Digital images are essential to communication, but pose accessibility challenges to people with visual impairments (VIPs). Image recognition (IR) technology bridges the divide by converting visuals into VIP-friendly formats like audio or text. Unfortunately, existing algorithms and artificial intelligence (AI) in IR systems are below par, especially when images are complex. There is a serious mismatch with user needs.
The present authors address the issues by surveying the correlation between (a) complex images vital to average citizens and (b) the spectrum of visual impairments, from color blindness to low vision to total blindness. They studied International Organization for Standardization (ISO) 9241-110:2006 (Ergonomics of Human-System Interaction, Part 110: Interaction Principles), which specified the general principles for effective user-interface design, namely, suitability for the task, self-descriptiveness, controllability, conformity with expectations, error tolerance, suitability for individualization, and suitability for learning. They surveyed firsthand experiences from various categories of VIPs, including their expertise, confidence, accuracy, desired features, and criticism on IR tools.
They recommend that future IR designs for VIPs should align with the user-focused ISO Standard, with usability testing by front-end users, robust user interface, and potential individual customization. They suggest improved AI for object detection, real-time recognition, natural language processing (NLP), and contextual understanding.
Overall, the paper is interesting and readable, and provides a basic overview of IR systems for VIPs. I recommend it to users with visual impairments who are new to IR and hence need a brief rundown of popular tools.
Having said that, as a researcher in requirements engineering and the unique needs of people with disabilities, I have some notes for future studies.
The present survey is not sufficient to fulfill the objective of establishing viable guidelines to IR tool designers for users with visual impairment. The number of participating users (16) is severely limited. The statistical significance is in doubt. The qualitative responses are essentially predictable by rehabilitation practitioners. Replies like “there is potential for improvement [of IR tools] in terms of precision, integration and functionalities” are hardly useful to designers.

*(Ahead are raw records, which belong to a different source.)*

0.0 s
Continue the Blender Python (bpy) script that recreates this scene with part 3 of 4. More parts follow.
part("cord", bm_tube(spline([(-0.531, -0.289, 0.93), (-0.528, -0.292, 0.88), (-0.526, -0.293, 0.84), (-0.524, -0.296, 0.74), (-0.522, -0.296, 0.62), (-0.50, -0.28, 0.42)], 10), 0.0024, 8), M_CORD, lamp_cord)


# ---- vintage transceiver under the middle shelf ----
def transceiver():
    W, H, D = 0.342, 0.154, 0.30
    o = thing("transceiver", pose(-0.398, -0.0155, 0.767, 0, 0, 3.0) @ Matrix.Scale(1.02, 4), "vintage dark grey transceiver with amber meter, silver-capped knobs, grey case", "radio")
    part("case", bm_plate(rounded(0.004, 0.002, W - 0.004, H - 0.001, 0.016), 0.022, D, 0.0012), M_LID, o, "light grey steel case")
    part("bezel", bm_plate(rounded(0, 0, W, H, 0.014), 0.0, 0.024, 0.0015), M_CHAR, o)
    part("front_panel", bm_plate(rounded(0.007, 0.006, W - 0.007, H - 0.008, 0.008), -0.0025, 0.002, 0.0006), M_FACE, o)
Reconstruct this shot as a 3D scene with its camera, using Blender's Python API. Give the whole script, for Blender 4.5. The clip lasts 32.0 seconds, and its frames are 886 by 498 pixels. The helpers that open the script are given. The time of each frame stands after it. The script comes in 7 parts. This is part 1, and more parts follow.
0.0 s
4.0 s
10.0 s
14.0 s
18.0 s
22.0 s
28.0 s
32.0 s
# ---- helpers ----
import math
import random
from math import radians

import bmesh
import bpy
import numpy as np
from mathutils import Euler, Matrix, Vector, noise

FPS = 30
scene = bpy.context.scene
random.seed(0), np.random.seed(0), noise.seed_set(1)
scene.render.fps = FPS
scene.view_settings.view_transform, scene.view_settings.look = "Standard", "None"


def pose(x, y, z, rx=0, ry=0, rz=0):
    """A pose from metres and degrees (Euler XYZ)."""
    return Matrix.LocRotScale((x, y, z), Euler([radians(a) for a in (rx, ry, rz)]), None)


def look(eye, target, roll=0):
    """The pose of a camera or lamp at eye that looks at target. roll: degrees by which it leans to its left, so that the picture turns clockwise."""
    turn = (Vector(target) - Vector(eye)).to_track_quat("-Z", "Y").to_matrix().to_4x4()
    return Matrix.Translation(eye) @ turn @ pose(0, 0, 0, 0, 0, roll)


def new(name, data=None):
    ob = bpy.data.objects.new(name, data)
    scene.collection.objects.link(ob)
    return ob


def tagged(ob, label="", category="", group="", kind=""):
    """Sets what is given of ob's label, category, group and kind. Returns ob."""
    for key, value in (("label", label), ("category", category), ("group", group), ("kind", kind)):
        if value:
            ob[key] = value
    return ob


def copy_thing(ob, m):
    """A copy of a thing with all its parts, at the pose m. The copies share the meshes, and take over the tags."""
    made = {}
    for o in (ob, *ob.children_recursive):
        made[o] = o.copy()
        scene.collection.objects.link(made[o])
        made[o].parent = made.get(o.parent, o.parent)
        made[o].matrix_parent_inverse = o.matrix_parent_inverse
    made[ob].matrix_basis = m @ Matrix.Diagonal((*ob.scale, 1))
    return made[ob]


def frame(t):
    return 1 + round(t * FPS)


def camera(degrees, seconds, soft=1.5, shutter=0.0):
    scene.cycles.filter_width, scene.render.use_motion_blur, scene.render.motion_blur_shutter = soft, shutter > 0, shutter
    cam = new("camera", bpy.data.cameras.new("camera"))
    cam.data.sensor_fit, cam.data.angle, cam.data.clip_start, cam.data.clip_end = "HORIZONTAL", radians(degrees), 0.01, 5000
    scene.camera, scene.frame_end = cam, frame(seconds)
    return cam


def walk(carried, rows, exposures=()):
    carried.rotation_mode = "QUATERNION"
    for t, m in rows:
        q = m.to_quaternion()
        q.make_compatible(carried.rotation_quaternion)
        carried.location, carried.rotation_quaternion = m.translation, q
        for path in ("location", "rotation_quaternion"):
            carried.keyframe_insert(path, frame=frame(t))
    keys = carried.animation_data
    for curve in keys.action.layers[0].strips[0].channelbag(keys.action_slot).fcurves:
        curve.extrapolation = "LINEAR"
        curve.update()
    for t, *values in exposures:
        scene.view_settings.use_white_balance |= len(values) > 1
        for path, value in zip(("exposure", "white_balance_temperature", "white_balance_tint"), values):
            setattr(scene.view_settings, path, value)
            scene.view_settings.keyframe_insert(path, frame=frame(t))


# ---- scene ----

In addition, we should not conduct research based simply on one published standard. It is particularly inappropriate to use ISO 9241-110:2006 when ISO 9241-110:2020 is already available. Instead, we should critically examine real-life practices to look for deficiencies in current designs.
Finally, the authors still use stigmatizing labels like “the blind” and “the visually impaired.” Blindness or visual impairment does not represent users holistically. They have many other attributes, such as educational background and computer experience.